Tenerife Museum of Science and the Cosmos
he last evening of my stay in the Canary Islands was highlighted by a joint presentation with Dr.Martínez-Delgado hosted by Carmen del Puerto, the Director of Tenerife's Museum of Science and the Cosmos
- The Tenerife Museum of Science and the Cosmos hosted a lecture by Dr. Martinez Delgado (right) and the author (center). Also seen here is Carmen del Puerto (left), the Museum's Director and host/moderator for the presentation.
- Photo credit: Juan A. Henríquez Santana
- The author poses with a group of fellow amateur astronomers who attended the presentation at the Tenerife Museum of Science and the Cosmos.
Third from the right is Juan A. Henríquez Santana, the discoverer of Comet 17P Holmes' spectacular brightening that electrified the worldwide astronomy community during the fall and winter of 2007.
- Photo credit: Juan A. Henríquez Santana
Located in La Laguna near the IAC's headquarter offices, Tenerife's Museum of Science and the Cosmos is considered a valuable asset by the local community and therefore enjoys a large patronage. The Museum features stimulating displays to spark the visitors' curiosity, a modern planetarium with a 21 foot dome to immerse the viewer while the presentation teaches through entertainment and dozens of engaging exhibits that inspired patrons, of all ages, to understand the Universe through hands-on experience.
The museum's auditorium was more than half-filled when Dr.Martínez-Delgado started to review his research regarding the nature of stellar streams surrounding nearby galaxies. When this overview was completed, the presentation examined his discoveries and their relevancy to our understanding about the evolution of Universe. The author then described his experiences and offered an amateur astronomer's perspective about collaboration with Dr.Martínez-Delgado and his team of professional astrophysicists. Approximately fifty people attended the discussion including many professional and amateur astronomers. I was surprised (and very honored) to learn that so many amateurs had chosen to spend part of their Friday evening at our presentation. For example, Juan Antonio Henríquez Santana
, who discovered the unprecedented brightening that hallmarked the memorable autumn- winter apparition of Comet 17P Holmes
in 2007, was seated with the audience! I am particularly grateful to Mr. Santana- he kindly permitted some of his photographs from that evening to accompany this article.

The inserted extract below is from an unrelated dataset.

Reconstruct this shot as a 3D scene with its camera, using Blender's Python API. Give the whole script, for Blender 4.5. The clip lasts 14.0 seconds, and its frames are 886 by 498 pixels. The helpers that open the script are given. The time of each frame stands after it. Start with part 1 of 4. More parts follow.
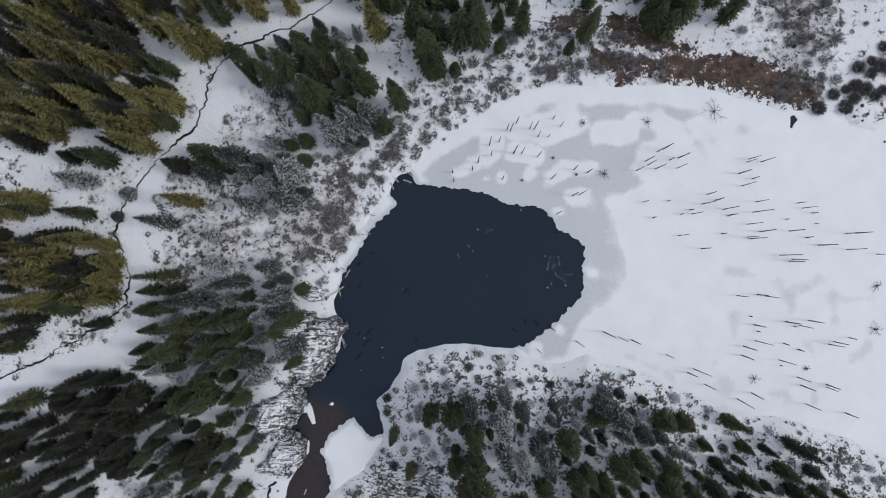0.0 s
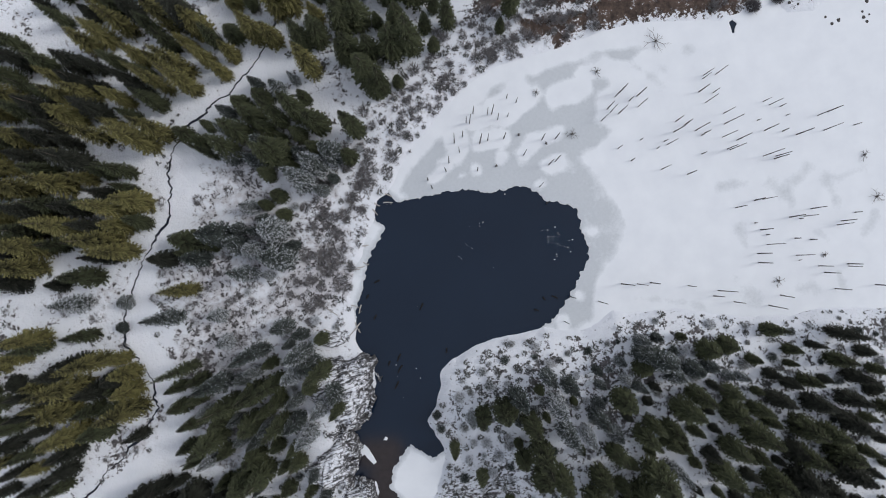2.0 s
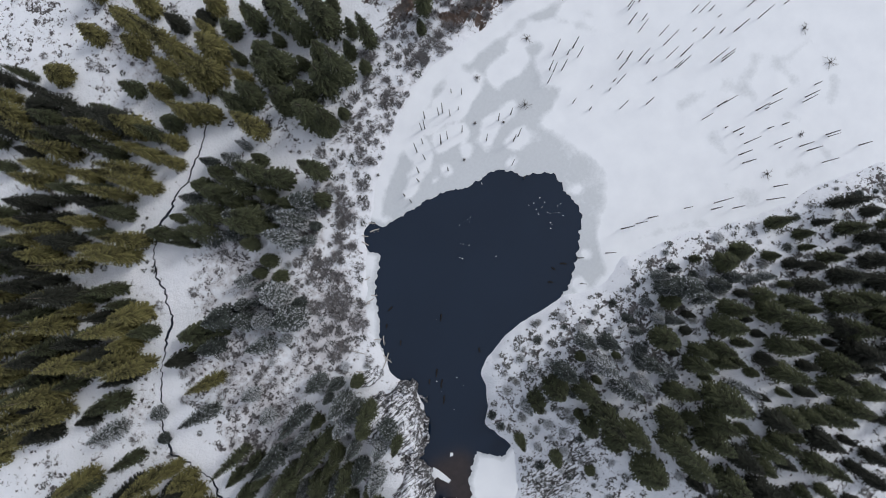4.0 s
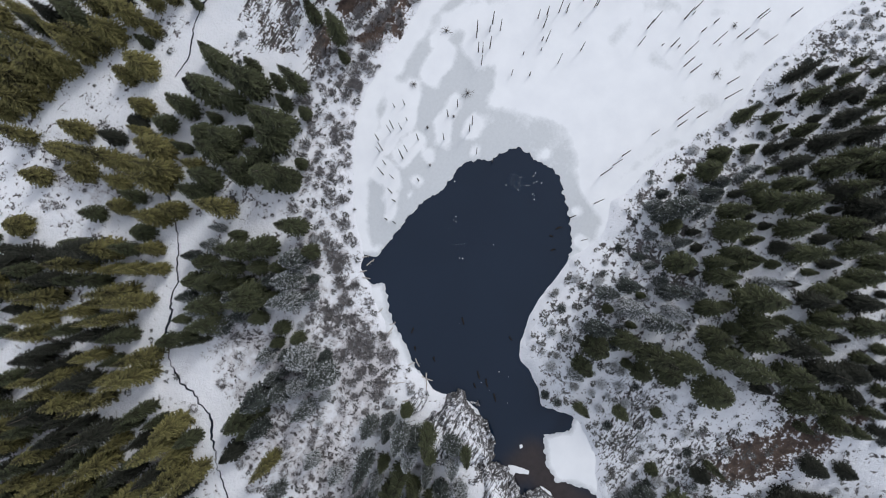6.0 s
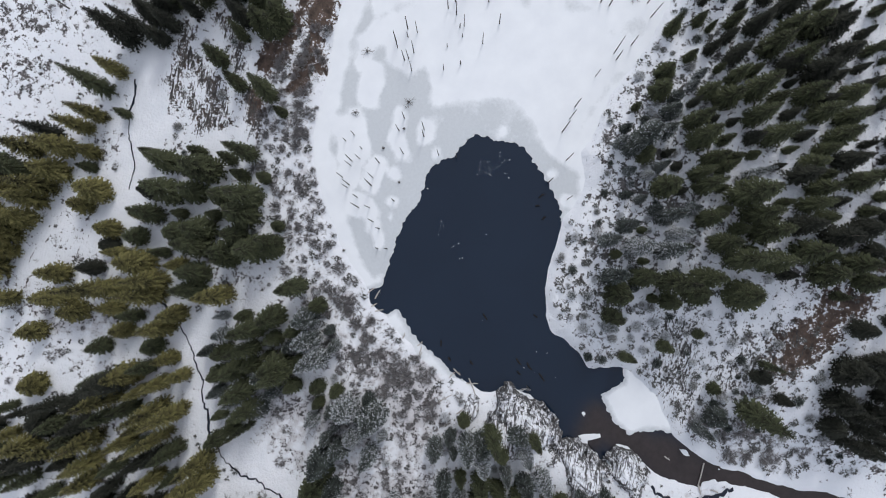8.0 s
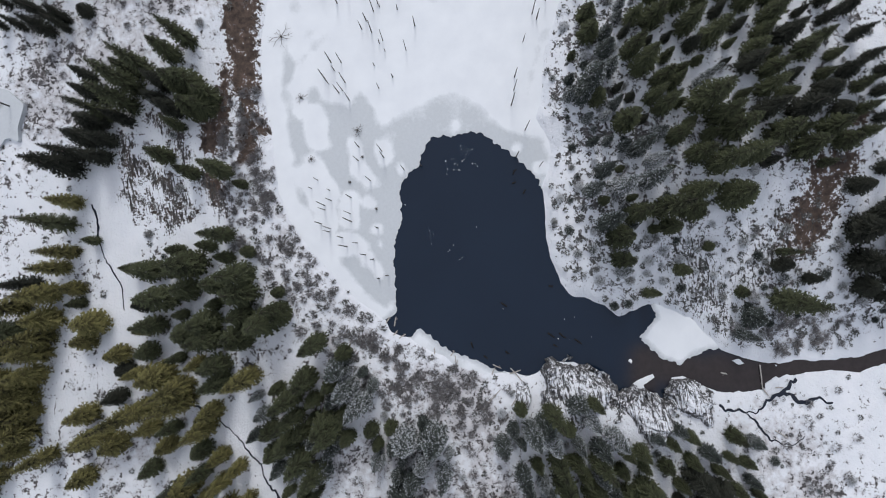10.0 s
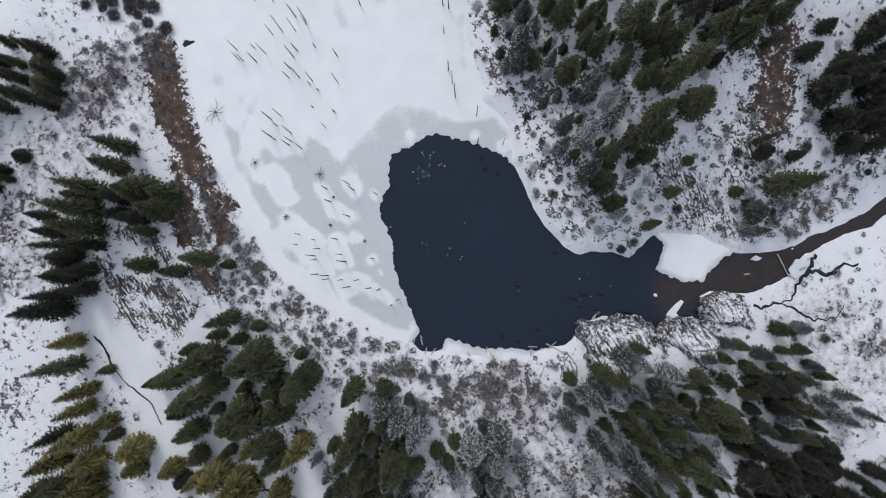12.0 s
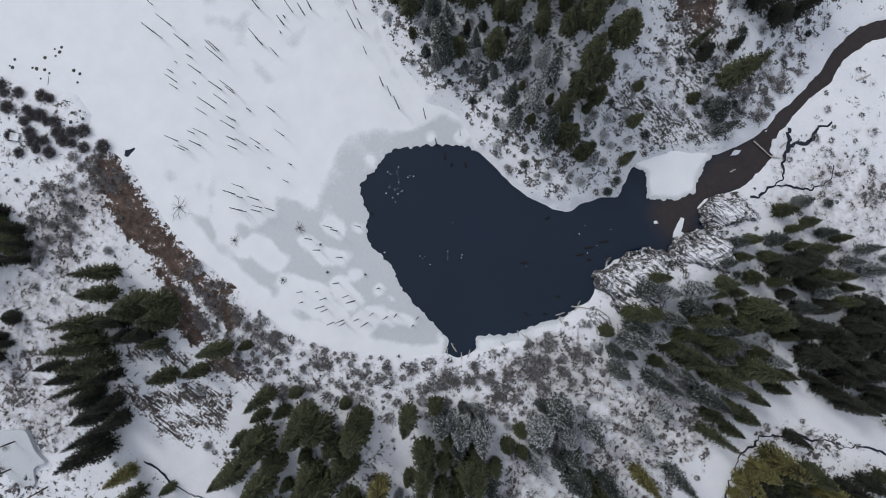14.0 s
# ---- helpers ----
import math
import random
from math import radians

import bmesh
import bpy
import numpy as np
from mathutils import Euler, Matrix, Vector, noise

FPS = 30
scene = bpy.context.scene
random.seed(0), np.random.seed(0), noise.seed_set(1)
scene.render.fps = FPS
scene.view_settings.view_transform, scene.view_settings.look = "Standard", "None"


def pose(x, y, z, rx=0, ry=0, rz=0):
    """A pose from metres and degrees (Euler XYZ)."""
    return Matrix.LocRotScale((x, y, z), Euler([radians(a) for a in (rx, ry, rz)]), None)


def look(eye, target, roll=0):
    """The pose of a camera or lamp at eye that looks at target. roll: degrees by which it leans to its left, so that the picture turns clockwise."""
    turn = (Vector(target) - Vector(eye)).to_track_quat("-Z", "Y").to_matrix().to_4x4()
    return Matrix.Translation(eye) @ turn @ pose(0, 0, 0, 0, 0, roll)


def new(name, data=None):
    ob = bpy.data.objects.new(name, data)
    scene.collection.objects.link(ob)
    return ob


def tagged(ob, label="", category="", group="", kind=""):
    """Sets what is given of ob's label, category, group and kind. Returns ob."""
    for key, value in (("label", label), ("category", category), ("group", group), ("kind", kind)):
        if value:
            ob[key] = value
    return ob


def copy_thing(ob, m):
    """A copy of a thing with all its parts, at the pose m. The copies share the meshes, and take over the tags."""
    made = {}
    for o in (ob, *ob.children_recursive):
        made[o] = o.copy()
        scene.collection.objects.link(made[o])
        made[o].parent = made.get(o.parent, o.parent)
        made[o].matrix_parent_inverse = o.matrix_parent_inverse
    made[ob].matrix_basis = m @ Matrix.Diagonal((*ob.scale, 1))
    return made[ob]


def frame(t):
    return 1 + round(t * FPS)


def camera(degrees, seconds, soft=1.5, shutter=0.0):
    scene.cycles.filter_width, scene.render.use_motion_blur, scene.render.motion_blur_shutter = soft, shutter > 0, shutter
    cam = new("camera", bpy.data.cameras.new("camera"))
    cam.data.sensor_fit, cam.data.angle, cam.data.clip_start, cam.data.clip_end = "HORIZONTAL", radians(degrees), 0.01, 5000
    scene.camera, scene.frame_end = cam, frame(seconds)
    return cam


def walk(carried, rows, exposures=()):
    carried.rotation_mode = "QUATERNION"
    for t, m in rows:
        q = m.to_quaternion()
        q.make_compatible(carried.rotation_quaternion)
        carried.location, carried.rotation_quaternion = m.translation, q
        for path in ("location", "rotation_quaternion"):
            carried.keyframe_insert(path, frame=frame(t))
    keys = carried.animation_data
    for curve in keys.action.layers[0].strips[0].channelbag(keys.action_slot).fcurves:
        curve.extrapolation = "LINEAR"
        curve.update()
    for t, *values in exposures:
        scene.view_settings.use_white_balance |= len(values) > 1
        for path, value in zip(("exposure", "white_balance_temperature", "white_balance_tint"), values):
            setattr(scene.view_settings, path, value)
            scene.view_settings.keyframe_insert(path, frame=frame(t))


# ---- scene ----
cam = camera(74.0, 14.0, soft=1.0)
walk(cam, [
    (0.0, pose(0.000, 0.000, 120.0, 0.965, 2.018, 0.034)),
    (0.5, pose(-0.176, -0.006, 120.0, 0.979, 1.995, -4.424)),
    (1.0, pose(-0.343, -0.005, 120.0, 0.994, 1.972, -8.966)),
    (1.5, pose(-0.499, 0.001, 120.0, 1.008, 1.949, -13.593)),
    (2.0, pose(-0.645, 0.015, 120.0, 1.022, 1.927, -18.303)),
    (2.5, pose(-0.781, 0.034, 120.0, 1.037, 1.904, -23.091)),
    (3.0, pose(-0.908, 0.060, 120.0, 1.051, 1.881, -27.953)),
    (3.5, pose(-1.024, 0.092, 120.0, 1.065, 1.858, -32.881)),
    (4.0, pose(-1.130, 0.131, 120.0, 1.079, 1.835, -37.869)),
    (4.5, pose(-1.226, 0.176, 120.0, 1.094, 1.812, -42.908)),
    (5.0, pose(-1.313, 0.227, 120.0, 1.108, 1.789, -47.990)),
    (5.5, pose(-1.389, 0.284, 120.0, 1.122, 1.766, -53.105)),
    (6.0, pose(-1.455, 0.348, 120.0, 1.137, 1.743, -58.245)),
    (6.5, pose(-1.511, 0.418, 120.0, 1.151, 1.721, -63.402)),
    (7.0, pose(-1.558, 0.495, 120.0, 1.165, 1.698, -68.567)),
    (7.5, pose(-1.594, 0.578, 120.0, 1.179, 1.675, -73.733)),
    (8.0, pose(-1.620, 0.667, 120.0, 1.194, 1.652, -78.893)),
    (8.5, pose(-1.636, 0.762, 120.0, 1.208, 1.629, -84.044)),
    (9.0, pose(-1.642, 0.864, 120.0, 1.222, 1.606, -89.181)),
    (9.5, pose(-1.638, 0.973, 120.0, 1.237, 1.583, -94.302)),
    (10.0, pose(-1.625, 1.087, 120.0, 1.251, 1.560, -99.408)),
    (10.5, pose(-1.601, 1.208, 120.0, 1.265, 1.538, -104.500)),
    (11.0, pose(-1.567, 1.335, 120.0, 1.279, 1.515, -109.585)),
    (11.5, pose(-1.523, 1.469, 120.0, 1.294, 1.492, -114.669)),
    (12.0, pose(-1.469, 1.609, 120.0, 1.308, 1.469, -119.763)),
    (12.5, pose(-1.405, 1.755, 120.0, 1.322, 1.446, -124.880)),
    (13.0, pose(-1.331, 1.908, 120.0, 1.337, 1.423, -130.039)),
    (13.5, pose(-1.248, 2.066, 120.0, 1.351, 1.400, -135.259)),
    (14.0, pose(-1.154, 2.232, 120.0, 1.365, 1.377, -140.565)),
], exposures=[(0.0, -0.04), (3.0, 0.02), (5.5, 0.12), (6.5, 0.2), (8.0, 0.2), (10.5, 0.12), (12.5, 0.04), (14.0, -0.06)])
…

It was an extreme privilege to speak at this venue and an experience that I will always cherish!
It takes a community
lthough my interest in astronomy began as a young boy growing up in West Virginia, the bulk of my time with this hobby was spent alone peering through an eyepiece- few friends shared my wonder about the stars and planets therefore my time with a telescope was generally without a companion. About five years ago, all of that changed when the Internet enabled me to discover a vast world-wide community of fellow enthusiasts. For the first time, I realized my interest was not uncommon. Learning to produce astronomical images has been the most difficult challenge I have yet undertaken- beyond the mechanical obstacles which must be mastered, the weather constantly conspires to thwart the astrophotographer's efforts. Then, once acceptable exposures have been gathered the hobbyist must learn, through trial and error, the art of processing raw data into full color recognizable pictures.
There were many occasions, over the past five years, when frustration tempted to steer me into a less difficult past time. So, none of this would have been possible for me to accomplish were it not for the encouragement and selfless advice received from friends in many countries. Therefore, I firmly believe it takes a community of people to produce astronomical images and I'm also convinced that what you receive is equal to the what you give to others!
My association with Dr. Martínez-Delgado and his team is another example of these principles- while lunar and planetary collaboration between professionals and amateurs is relatively common-place, such associations that involve astrophysicists are rare. My admiration for David is boundless- his patience and courage to work with an amateur is something that makes him quite unique. I particularly appreciate, more than I can express, his willingness to book me passage on his voyages to the very frontiers of current scientific knowledge and give me a peek over his shoulder!